April 18, 2012
On Wednesday, 18 April 2012 at 09:00:59 UTC, Trass3r wrote:
>> I think the problem of ~100 open pull requests needs to be faced better. People that see their patches rot in that list probably don't feel rewarded enough to submit more patches.
>
> So true. I won't do any further work if it's in vain anyway.
> Also I regularly have to rebase my one cause of conflicts, which is annoying.
>
> I really wonder what Walter's doing. Is he still running the whole testsuite instead of relying on the autotester?

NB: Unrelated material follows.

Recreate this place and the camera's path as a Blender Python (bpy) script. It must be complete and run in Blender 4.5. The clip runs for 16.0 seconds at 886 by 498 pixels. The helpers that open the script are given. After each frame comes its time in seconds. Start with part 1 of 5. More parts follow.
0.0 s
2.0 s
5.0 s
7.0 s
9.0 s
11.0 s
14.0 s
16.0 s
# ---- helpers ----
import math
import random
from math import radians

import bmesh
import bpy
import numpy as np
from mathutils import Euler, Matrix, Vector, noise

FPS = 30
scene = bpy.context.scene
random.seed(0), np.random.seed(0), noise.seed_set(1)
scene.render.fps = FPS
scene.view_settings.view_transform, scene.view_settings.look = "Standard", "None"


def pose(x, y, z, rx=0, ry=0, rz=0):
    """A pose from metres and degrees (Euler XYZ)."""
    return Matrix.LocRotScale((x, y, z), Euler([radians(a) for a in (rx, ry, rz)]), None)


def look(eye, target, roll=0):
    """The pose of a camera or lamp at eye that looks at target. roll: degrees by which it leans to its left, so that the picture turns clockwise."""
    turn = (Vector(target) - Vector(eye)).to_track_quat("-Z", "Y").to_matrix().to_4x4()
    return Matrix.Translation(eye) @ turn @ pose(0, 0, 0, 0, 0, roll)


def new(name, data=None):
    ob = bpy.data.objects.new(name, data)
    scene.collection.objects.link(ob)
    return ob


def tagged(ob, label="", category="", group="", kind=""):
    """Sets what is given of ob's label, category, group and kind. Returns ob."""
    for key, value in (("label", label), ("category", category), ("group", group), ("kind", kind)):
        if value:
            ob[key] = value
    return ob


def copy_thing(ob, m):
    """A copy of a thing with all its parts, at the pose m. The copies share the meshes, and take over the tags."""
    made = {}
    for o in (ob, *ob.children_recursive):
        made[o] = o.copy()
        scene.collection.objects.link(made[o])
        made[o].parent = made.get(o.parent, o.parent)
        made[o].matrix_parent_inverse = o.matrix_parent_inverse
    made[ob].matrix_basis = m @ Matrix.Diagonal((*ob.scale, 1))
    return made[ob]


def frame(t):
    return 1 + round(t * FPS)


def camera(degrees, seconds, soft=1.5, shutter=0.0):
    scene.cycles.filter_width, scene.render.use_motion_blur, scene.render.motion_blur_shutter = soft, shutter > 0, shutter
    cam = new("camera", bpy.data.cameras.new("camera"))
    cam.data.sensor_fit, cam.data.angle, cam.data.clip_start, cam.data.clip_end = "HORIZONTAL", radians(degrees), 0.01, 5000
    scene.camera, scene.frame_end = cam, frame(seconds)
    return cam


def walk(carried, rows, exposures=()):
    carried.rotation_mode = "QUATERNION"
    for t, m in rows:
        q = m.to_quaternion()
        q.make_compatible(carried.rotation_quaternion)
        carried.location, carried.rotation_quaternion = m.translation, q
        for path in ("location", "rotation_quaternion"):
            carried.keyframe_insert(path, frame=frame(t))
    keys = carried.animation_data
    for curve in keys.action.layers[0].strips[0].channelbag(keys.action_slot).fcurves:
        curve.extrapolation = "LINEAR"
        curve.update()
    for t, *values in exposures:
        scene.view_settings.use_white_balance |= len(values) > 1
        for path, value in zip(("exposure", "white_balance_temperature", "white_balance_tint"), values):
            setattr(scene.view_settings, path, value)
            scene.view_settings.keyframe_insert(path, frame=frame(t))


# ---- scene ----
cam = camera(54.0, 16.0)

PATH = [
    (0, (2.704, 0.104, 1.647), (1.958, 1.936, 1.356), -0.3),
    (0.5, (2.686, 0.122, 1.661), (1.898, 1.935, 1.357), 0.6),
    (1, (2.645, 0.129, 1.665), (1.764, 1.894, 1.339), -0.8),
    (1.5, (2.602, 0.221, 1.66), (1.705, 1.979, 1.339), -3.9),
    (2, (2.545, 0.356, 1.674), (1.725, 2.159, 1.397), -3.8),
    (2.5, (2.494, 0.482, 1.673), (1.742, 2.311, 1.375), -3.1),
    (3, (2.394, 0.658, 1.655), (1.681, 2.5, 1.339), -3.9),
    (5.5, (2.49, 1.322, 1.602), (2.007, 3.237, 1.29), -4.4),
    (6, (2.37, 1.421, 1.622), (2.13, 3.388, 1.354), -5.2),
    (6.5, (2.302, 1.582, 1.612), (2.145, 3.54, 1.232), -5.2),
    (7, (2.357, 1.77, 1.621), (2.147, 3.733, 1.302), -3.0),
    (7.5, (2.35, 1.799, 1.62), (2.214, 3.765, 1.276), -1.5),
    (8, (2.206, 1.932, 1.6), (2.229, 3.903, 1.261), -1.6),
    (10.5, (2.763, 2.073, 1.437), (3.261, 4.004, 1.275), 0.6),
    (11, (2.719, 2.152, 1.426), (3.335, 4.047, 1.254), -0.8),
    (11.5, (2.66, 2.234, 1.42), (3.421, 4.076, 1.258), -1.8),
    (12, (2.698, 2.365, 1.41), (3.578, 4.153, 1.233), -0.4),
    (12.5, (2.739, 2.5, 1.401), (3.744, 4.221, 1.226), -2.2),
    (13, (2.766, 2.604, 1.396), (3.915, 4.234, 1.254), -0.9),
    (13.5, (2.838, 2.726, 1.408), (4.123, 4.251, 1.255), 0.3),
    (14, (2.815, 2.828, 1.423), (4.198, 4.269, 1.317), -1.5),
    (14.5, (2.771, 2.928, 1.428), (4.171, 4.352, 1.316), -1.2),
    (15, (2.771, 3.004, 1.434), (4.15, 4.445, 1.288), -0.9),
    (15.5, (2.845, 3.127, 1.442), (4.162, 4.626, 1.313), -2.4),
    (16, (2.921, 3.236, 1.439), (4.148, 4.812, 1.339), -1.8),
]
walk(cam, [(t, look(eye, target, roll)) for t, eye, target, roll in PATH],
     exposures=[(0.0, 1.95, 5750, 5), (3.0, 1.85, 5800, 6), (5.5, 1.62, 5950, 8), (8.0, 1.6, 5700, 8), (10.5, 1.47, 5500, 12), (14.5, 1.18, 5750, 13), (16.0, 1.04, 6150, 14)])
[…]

Well, I've seen at least one regression in D.learn from 2.058 to 2.059 and that doesn't give me much confidence in what random people are doing when they are submitting their patches.

So instead of bitching about what Walter's doing, people should be more careful what THEY are doing.
April 19, 2012
On Wednesday, 18 April 2012 at 10:39:26 UTC, Don Clugston wrote:
> One problem is github. IMHO github's pull requests are quite ridiculous, there is no way to prioritize them.

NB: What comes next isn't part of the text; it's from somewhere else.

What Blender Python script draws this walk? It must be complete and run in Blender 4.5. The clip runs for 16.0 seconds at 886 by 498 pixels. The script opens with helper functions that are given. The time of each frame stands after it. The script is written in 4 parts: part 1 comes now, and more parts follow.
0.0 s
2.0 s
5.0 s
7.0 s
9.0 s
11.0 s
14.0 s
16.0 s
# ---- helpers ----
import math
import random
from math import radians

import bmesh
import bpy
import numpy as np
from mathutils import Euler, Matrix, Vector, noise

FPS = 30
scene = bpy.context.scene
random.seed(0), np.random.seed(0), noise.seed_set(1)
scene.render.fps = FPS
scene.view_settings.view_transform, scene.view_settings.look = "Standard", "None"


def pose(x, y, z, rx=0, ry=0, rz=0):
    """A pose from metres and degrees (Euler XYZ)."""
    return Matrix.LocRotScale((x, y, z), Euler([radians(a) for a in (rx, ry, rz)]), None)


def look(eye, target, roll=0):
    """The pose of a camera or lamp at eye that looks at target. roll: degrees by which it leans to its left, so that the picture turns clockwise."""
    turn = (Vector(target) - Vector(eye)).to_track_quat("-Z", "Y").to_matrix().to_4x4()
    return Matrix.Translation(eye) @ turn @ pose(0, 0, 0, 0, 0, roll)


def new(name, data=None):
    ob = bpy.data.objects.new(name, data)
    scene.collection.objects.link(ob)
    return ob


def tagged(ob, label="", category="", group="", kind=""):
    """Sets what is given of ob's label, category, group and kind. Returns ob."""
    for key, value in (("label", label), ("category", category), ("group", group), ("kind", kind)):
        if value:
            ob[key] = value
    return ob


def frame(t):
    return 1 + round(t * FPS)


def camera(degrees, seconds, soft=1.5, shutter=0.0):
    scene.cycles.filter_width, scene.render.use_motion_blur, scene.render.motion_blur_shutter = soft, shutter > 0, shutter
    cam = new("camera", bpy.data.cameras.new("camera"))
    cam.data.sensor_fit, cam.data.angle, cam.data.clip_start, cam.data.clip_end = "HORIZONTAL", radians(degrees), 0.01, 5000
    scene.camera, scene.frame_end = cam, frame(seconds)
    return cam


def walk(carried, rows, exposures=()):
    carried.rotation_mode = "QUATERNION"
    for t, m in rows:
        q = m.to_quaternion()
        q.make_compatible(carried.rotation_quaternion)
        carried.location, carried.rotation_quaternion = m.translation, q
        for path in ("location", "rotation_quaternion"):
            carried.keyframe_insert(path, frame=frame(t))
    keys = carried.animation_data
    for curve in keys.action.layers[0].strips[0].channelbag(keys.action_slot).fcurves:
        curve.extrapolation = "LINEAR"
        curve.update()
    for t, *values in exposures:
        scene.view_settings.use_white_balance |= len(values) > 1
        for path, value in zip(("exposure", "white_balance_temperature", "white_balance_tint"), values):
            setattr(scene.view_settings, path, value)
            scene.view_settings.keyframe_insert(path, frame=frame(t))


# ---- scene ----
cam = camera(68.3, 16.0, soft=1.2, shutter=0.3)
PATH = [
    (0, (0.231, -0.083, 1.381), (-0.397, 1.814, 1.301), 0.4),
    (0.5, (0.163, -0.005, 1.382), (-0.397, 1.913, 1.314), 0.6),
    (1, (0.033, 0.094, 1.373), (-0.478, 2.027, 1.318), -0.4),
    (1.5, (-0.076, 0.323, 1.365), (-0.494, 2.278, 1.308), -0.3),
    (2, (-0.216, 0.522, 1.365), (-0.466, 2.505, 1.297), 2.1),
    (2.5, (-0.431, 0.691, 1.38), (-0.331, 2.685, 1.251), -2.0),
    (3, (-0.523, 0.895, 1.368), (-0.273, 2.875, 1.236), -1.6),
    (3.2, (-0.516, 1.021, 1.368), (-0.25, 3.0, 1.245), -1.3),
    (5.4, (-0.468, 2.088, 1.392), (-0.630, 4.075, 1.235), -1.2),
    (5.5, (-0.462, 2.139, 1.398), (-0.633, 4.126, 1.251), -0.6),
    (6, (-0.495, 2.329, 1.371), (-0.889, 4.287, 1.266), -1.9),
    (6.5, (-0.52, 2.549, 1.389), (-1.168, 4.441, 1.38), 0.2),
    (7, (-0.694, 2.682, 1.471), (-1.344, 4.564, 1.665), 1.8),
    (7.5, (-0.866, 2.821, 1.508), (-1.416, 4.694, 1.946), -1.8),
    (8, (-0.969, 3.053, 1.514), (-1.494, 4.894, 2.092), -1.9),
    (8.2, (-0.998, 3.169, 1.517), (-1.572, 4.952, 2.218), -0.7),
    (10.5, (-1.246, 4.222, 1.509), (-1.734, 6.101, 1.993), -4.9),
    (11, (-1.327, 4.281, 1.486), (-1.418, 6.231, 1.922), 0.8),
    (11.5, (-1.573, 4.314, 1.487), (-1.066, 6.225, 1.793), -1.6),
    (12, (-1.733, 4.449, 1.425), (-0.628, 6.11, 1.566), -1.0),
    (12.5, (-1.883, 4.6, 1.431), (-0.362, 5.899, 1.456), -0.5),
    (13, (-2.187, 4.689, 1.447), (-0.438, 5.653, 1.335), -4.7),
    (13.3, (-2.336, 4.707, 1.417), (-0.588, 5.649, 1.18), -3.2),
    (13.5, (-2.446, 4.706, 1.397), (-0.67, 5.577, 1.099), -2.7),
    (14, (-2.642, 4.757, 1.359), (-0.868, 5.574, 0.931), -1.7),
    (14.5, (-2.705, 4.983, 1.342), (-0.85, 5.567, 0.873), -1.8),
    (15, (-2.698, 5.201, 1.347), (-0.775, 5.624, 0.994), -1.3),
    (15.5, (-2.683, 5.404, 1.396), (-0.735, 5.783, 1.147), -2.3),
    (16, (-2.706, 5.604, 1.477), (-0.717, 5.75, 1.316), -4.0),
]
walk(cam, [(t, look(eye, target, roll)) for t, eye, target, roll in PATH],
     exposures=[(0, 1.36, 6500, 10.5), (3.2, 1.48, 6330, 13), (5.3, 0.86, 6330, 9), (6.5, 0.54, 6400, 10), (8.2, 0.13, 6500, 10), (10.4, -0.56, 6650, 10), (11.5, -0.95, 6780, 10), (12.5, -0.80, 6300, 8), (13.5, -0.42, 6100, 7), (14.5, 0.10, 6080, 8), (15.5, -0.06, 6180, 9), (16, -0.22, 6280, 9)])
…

You can't blame GitHub for something we are not using it for – pull request, as far as we are using them, are just a tool to keep patches close to the source so that they can conveniently be reviewed and merged. Issue tracking, prioritization, etc. all happens on Bugzilla, and every pull request should have an accompanying »pull«-tagged Bugzilla entry.

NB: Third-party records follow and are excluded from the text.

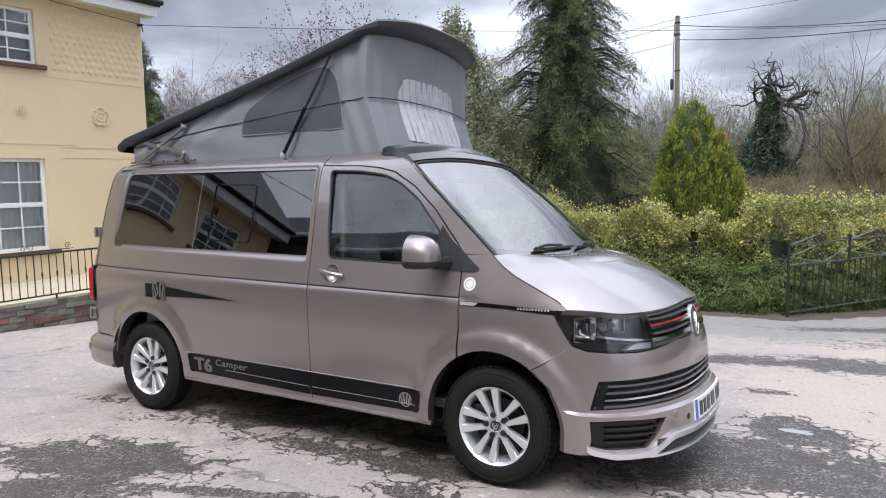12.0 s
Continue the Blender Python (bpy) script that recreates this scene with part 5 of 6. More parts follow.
tree_left()
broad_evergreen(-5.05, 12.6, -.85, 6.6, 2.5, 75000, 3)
cypress(-2.7, 15.0, -.92, 10.8, 3.45, 520, cypress_mat, "tall_cypress", "tall dark green cypress with drooping sprays", 11, size=.024, power=.95, open_=.45)
cypress(-21.4, 15.5, -.5, 8.3, 1.5, 70, cypress_mat, "small_conifer", "slim dark green conifer beside the cream house", 13, size=.034, power=.9, open_=.3)
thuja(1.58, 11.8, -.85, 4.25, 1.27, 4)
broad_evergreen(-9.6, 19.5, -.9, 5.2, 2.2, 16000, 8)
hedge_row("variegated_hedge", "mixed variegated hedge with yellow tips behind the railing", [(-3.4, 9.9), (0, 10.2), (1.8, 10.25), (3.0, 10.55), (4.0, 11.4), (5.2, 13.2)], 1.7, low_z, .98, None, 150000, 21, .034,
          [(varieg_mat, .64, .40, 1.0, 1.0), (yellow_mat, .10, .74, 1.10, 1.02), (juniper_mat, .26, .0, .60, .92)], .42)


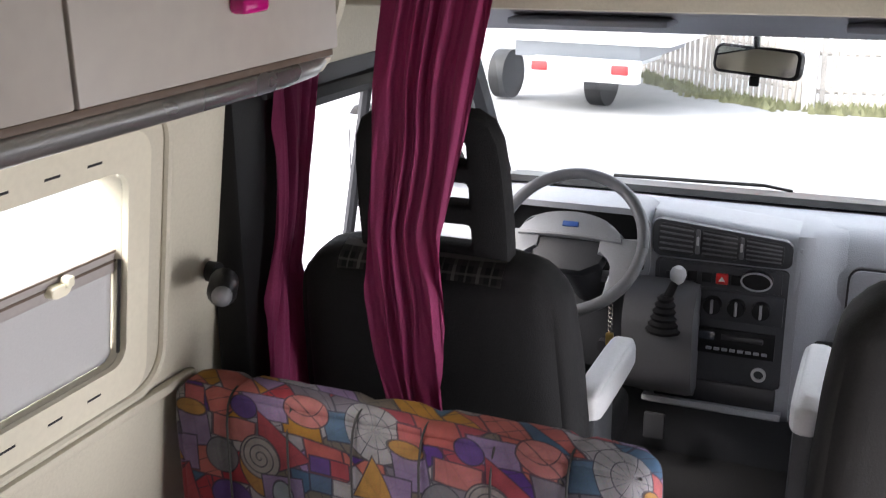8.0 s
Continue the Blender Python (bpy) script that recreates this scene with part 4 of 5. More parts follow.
bmesh.ops.solidify(bm, geom=bm.faces[:], thickness=0.002)
part("bowl", bm, M_STEEL, sk)
bm = B()
tube(bm, [(x, y, 1.434) for x, y in rrect(0.487, 0.898, 1.002, 2.188, 0.03, 8)], 0.006, 8)
part("lip", bm, M_STEEL, sk)
for i in range(10):
    bm = B()
    x = 0.545 + i * 0.03
    tube(bm, [(x, 1.985, 1.432), (x, 2.0, 1.434), (x, 2.15, 1.434), (x, 2.17, 1.432)], [0.003, 0.008, 0.008, 0.003], 8, 0.5)
    part("drainer_rib", bm, M_STEEL, sk)
for bx_, y in ((0.60, 1.36), (0.79, 1.48)):
    bm = B()
    ring(bm, oval(bx_, y, 0.10, 0.10, 28), oval(bx_, y, 0.085, 0.085, 28), "z", 1.433, 1.440)
    part("burner_well", bm, M_STEEL, sk)
    bm = B()
    disc(bm, (bx_, y, 1.440), "z", 0.042, 0.018, 20)
    part("burner", bm, M_BLACK, sk)
    for a in range(4):
        bm = B()
        ca, sa = math.cos(a * math.pi / 2 + 0.4), math.sin(a * math.pi / 2 + 0.4)
        tube(bm, [(bx_ + 0.03 * ca, y + 0.03 * sa, 1.455), (bx_ + 0.085 * ca, y + 0.085 * sa, 1.455), (bx_ + 0.09 * ca, y + 0.09 * sa, 1.434)], 0.004, 6)
        part("pan_support", bm, M_BLACK, sk)
bm = B()
tube(bm, arc([(0.86, 1.80, 1.43), (0.86, 1.80, 1.47), (0.74, 1.80, 1.49)], 0.03), 0.010, 10)
part("tap", bm, M_STEEL, sk)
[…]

The infrastructure is already there, Walter (and the rest of us) just need to use it more aggressively – and if not, determine what exactly is wrong with it in terms of productivity, instead of just randomly blaming our tools.

David
April 23, 2012
On 19/04/12 16:58, David Nadlinger wrote:
> On Wednesday, 18 April 2012 at 10:39:26 UTC, Don Clugston wrote:
>> One problem is github. IMHO github's pull requests are quite
>> ridiculous, there is no way to prioritize them.
>
> You can't blame GitHub for something we are not using it for – pull
> request, as far as we are using them, are just a tool to keep patches
> close to the source so that they can conveniently be reviewed and
> merged.

If that is so, then this thread is invalid -- the number of open pull requests is not a useful metric.

Issue tracking, prioritization, etc. all happens on Bugzilla,
> and every pull request should have an accompanying »pull«-tagged
> Bugzilla entry.
>
> The infrastructure is already there,

Is it? I can't see any method for dealing with patches that aren't merged immediately.
We have bugzilla as a priority system for bugs without patches, github works for submitting patches, and a great infrastructure for testing the compiler after patches are merged (thanks Brad!) but the patch evaluation step (specifically, the "code review" part) is missing.
April 23, 2012
On Monday, 23 April 2012 at 11:46:50 UTC, Don Clugston wrote:

>>
>> The infrastructure is already there,
>
> Is it? I can't see any method for dealing with patches that aren't merged immediately.
> We have bugzilla as a priority system for bugs without patches, github works for submitting patches, and a great infrastructure for testing the compiler after patches are merged (thanks Brad!) but the patch evaluation step (specifically, the "code review" part) is missing.

There is an open source code review tool that integrates with git called Gerrit. It is used by Google for Android and other large code bases comprised of several git repositories. I think it's closer to Walter's way of managing code.